Show that an operation on S is well-defined on the equivalence classes
of R.
Planar Graphs
- Define what it means for a graph to be planar. Show that a
(small!) example graph G is planar by drawing a 2D picture of G that
doesn't have any crossing edges.
- Know what a face is (including the unbounded region outside the
graph).
- Know what the degree of a face is (i.e. number of edges in its boundary)
- Know (or be able to quickly reconstruct)
the fact that the sum of the face degrees is twice the number of edges, for
a planar graph.
- State Euler's formula (for a connected, planar graph).
- Know that K5 and K3,3 are not planar.
(You don't have to be able to explain why.)
- Know that Kuratowki's theorem states that every non-planar
graph contains a subgraph homeomorphic to
K5 or K3,3. But you don't have to have a
clear model of exactly what homeomorphic means.
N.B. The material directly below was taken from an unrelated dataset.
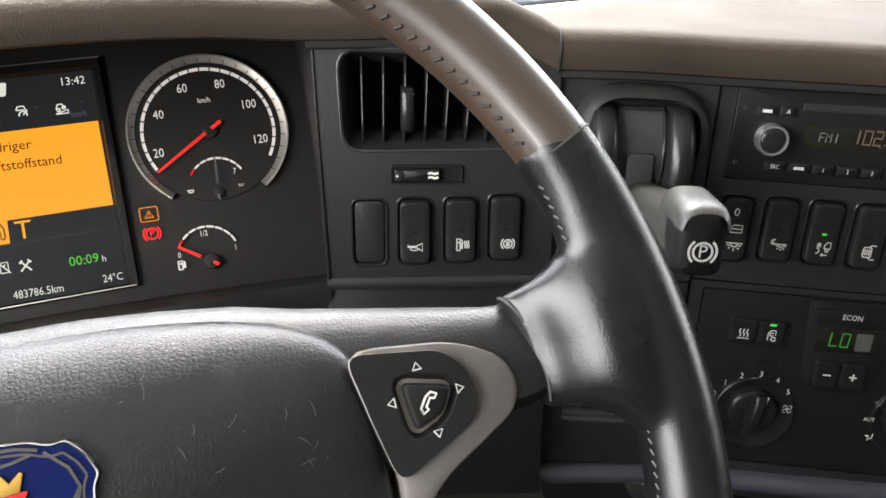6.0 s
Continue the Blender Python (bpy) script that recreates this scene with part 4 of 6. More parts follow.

- Know that there are exactly 5 Platonic solids (polyhedra with
uniform vertex and edge degrees) and we somehow derived this from
their relationship to planar graphs.
Graph coloring
- Know that a (vertex) coloring of a graph is labelling of each
vertex with a color, such that adjacent vertices always have different
colors.
- Know that the chromatic number of a graph is the minimum number
of colors required to color it.
- Know that any planar graph can be colored with 4 colors, and that
this was proved at U. Illinois in the 1970's.
Cardinality
- Define what it means for two sets to have the same cardinality:
i.e. there is a bijection mapping one onto the other.
- Know that a countable set is a set with the same cardinality as the
integers.
- Know that the integers and the rationals are both
countable, but the reals and intervals of the reals (e.g. [0,1]) aren't countable.
- Know that there are mathematical functions that can't be computed
by any program.
- You won't need to reproduce the construction
for mapping the rationals to/from the integers, nor the diagonalization
method used to prove that the reals are uncountable.